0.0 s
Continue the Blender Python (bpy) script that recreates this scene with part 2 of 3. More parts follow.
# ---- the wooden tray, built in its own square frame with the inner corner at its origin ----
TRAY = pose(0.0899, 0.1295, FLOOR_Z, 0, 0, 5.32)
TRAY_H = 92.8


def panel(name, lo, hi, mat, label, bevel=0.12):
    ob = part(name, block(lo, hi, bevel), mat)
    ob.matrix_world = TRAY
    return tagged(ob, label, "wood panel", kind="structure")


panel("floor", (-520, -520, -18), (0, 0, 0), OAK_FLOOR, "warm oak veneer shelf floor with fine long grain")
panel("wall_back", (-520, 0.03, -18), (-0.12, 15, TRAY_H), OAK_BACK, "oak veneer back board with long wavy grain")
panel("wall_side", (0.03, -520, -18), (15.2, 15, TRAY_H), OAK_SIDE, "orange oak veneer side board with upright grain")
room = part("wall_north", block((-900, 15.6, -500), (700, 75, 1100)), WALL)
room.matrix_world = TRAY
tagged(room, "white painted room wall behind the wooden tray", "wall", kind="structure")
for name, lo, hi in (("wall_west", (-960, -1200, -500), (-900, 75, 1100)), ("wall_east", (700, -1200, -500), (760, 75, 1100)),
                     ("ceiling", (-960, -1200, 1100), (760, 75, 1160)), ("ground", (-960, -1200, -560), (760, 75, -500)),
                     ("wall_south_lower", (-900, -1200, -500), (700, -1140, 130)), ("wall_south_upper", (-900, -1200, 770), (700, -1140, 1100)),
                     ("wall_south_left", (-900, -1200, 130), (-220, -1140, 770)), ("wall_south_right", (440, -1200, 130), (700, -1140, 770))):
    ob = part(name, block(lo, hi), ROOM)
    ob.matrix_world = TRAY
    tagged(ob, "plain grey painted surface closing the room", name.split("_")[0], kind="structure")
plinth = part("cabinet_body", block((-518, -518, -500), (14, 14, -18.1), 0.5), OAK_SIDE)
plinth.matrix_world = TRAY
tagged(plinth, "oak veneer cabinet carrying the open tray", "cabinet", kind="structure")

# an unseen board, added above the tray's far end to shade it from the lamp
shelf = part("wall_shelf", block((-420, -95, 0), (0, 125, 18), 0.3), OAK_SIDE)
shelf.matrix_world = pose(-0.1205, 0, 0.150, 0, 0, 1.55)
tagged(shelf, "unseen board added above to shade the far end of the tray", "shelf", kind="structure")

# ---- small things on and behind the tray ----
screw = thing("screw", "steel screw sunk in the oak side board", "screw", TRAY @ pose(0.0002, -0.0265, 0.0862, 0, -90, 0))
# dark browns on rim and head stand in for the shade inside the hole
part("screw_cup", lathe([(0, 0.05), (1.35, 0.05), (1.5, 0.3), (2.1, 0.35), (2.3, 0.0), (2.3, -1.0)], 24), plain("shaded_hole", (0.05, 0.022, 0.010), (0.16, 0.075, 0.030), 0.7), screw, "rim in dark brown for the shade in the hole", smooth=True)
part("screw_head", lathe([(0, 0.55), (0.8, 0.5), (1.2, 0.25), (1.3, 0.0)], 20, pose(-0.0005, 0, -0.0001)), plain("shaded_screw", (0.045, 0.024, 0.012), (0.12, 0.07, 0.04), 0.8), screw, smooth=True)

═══

TASK TO CARRY OUT -> Search the listing for the string "that". Copy each line where it turns up.

TASK ANSWER ->
Continue the Blender Python (bpy) script that recreates this scene with part 2 of 3. More parts follow.